The Holy Land is called the Fifth Gospel for good reason; meditating on Gospel passages in the actual places where they occurred certainly transformed my view of them. Each day gave me many moments to enter these mysteries in the life of Jesus, to encounter him there and in my own life.

I went with my fellow deacons from Mount St. Mary’s Seminary in Emmitsburg, Md., and we stayed in a retreat house only 27 yards from the Sea of Galilee. One day I was praying morning prayer contemplating the sunrise over the water, and was moved by this line from the Benedictus (the Canticle of Zechariah, part of Morning Prayer): “In the tender compassion of our God the dawn from on high shall break upon us, to shine on those who dwell in darkness and the shadow of death, and to guide our feet into the way of peace” (Luke 1: 78-79).

Every place we went brought me to a true encounter with Christ. Doing a holy hour from that shore and looking at the modern-day fishermen called to mind Jesus and his disciples on those same waters, and led me to reflect on my own call and the many times Jesus has come out to encounter me. Walking up the Mount of Beatitudes on a rainy day gave me an idea of how many times Jesus and the apostles struggled to climb that mountain. Not too far away is Mount Tabor, which I hiked with a small group, experiencing firsthand how tiring Jesus’ ministry must have been. From Mount Tabor I wondered how Peter, James and John felt when they contemplated Elijah, Moses and the transfigured Jesus.
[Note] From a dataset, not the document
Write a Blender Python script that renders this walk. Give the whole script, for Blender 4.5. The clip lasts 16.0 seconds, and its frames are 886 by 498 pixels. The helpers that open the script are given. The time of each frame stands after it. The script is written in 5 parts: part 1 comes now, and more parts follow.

One of the most moving places was the Church of the Holy Sepulcher, the tomb of Jesus. Normally pilgrims to these holy places are only able to stay a very brief time at each site — minutes only. I was one of 15 who signed up to spend the entire night praying there, along with the Greek Orthodox families who clean the church nightly. Every corner of that church is full of stories and traditions, including the Chapel of St. Helena, named for the emperor’s wife who found Jesus’ cross when she was a pilgrim in Jerusalem.

I was also able to be alone with the Lord for two hours on Calvary, accompanying him where only his mother and the beloved disciple had remained. As the cornerstone of our salvation, Calvary forced me to look back on my sins and ask the Lord for pardon and forgiveness. Being there reinforced God’s immense love for us which is always there regardless of whether we love him in return. Mass at this holy place literally connected Jesus’ sacrifice on Calvary to the Mass.

As a pilgrim in the Holy Land, my head and heart were full of prayers for people from our diocese and I was able to entrust them to God in these sacred places. What a great gift it was to prepare to receive the great gift of becoming a deacon, called to preach the Word, by visiting these holy sites. This pilgrimage changed my life, and I can continue reaping the fruits in my daily prayer as the Gospel scenes come to life, and I encounter the living Christ once more.

Deacon González, who is from St. Leo Church in Fairfax, is in his fourth year of theology at Mount St. Mary’s Seminary and is assigned to Sacred Heart Church in Winchester.